Stated exercise - Give the data below again exactly as it stands. Omit the pictures.

Data section -
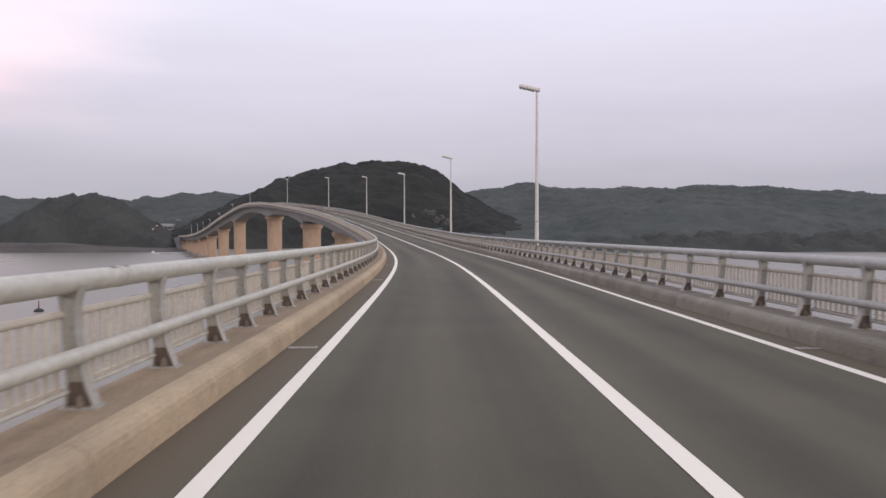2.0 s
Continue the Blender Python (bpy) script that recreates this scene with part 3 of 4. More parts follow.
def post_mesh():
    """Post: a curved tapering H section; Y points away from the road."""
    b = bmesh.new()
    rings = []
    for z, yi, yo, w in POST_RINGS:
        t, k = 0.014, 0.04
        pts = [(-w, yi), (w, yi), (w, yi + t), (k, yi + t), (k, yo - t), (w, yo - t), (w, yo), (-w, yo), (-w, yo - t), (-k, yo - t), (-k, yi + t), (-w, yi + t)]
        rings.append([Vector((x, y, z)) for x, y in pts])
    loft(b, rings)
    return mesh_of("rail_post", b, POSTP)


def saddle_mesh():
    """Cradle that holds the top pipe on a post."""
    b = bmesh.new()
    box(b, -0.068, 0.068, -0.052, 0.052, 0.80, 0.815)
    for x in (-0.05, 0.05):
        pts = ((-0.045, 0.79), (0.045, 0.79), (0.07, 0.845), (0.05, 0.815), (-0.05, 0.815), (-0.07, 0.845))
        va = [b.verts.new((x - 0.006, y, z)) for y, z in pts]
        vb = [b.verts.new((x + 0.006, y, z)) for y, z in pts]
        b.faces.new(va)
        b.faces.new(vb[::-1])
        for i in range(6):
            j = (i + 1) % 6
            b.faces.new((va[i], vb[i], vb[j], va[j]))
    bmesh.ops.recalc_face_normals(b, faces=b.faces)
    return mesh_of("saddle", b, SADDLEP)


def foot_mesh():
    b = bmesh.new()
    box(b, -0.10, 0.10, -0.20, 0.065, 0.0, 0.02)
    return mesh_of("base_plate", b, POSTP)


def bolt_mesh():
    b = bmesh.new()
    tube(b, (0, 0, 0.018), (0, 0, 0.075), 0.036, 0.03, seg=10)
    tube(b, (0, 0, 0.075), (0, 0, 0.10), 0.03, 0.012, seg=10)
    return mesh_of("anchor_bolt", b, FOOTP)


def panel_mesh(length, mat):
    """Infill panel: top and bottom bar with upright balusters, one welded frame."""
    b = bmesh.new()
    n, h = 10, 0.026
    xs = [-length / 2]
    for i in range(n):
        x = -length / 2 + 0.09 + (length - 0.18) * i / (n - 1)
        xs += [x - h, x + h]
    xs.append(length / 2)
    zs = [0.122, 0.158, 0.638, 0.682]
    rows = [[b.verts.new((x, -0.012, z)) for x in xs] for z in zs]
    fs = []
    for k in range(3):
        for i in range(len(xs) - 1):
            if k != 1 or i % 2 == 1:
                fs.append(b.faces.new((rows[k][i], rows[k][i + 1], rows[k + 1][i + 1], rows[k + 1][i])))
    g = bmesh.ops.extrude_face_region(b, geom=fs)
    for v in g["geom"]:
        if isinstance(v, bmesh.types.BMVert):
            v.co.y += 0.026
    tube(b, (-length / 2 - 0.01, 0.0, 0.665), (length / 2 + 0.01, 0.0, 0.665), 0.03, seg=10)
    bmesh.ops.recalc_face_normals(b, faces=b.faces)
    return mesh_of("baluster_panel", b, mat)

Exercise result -
2.0 s
Continue the Blender Python (bpy) script that recreates this scene with part 3 of 4. More parts follow.
def post_mesh():
    """Post: a curved tapering H section; Y points away from the road."""
    b = bmesh.new()
    rings = []
    for z, yi, yo, w in POST_RINGS:
        t, k = 0.014, 0.04
        pts = [(-w, yi), (w, yi), (w, yi + t), (k, yi + t), (k, yo - t), (w, yo - t), (w, yo), (-w, yo), (-w, yo - t), (-k, yo - t), (-k, yi + t), (-w, yi + t)]
        rings.append([Vector((x, y, z)) for x, y in pts])
    loft(b, rings)
    return mesh_of("rail_post", b, POSTP)


def saddle_mesh():
    """Cradle that holds the top pipe on a post."""
    b = bmesh.new()
    box(b, -0.068, 0.068, -0.052, 0.052, 0.80, 0.815)
    for x in (-0.05, 0.05):
        pts = ((-0.045, 0.79), (0.045, 0.79), (0.07, 0.845), (0.05, 0.815), (-0.05, 0.815), (-0.07, 0.845))
        va = [b.verts.new((x - 0.006, y, z)) for y, z in pts]
        vb = [b.verts.new((x + 0.006, y, z)) for y, z in pts]
        b.faces.new(va)
        b.faces.new(vb[::-1])
        for i in range(6):
            j = (i + 1) % 6
            b.faces.new((va[i], vb[i], vb[j], va[j]))
    bmesh.ops.recalc_face_normals(b, faces=b.faces)
    return mesh_of("saddle", b, SADDLEP)


def foot_mesh():
    b = bmesh.new()
    box(b, -0.10, 0.10, -0.20, 0.065, 0.0, 0.02)
    return mesh_of("base_plate", b, POSTP)


def bolt_mesh():
    b = bmesh.new()
    tube(b, (0, 0, 0.018), (0, 0, 0.075), 0.036, 0.03, seg=10)
    tube(b, (0, 0, 0.075), (0, 0, 0.10), 0.03, 0.012, seg=10)
    return mesh_of("anchor_bolt", b, FOOTP)


def panel_mesh(length, mat):
    """Infill panel: top and bottom bar with upright balusters, one welded frame."""
    b = bmesh.new()
    n, h = 10, 0.026
    xs = [-length / 2]
    for i in range(n):
        x = -length / 2 + 0.09 + (length - 0.18) * i / (n - 1)
        xs += [x - h, x + h]
    xs.append(length / 2)
    zs = [0.122, 0.158, 0.638, 0.682]
    rows = [[b.verts.new((x, -0.012, z)) for x in xs] for z in zs]
    fs = []
    for k in range(3):
        for i in range(len(xs) - 1):
            if k != 1 or i % 2 == 1:
                fs.append(b.faces.new((rows[k][i], rows[k][i + 1], rows[k + 1][i + 1], rows[k + 1][i])))
    g = bmesh.ops.extrude_face_region(b, geom=fs)
    for v in g["geom"]:
        if isinstance(v, bmesh.types.BMVert):
            v.co.y += 0.026
    tube(b, (-length / 2 - 0.01, 0.0, 0.665), (length / 2 + 0.01, 0.0, 0.665), 0.03, seg=10)
    bmesh.ops.recalc_face_normals(b, faces=b.faces)
    return mesh_of("baluster_panel", b, mat)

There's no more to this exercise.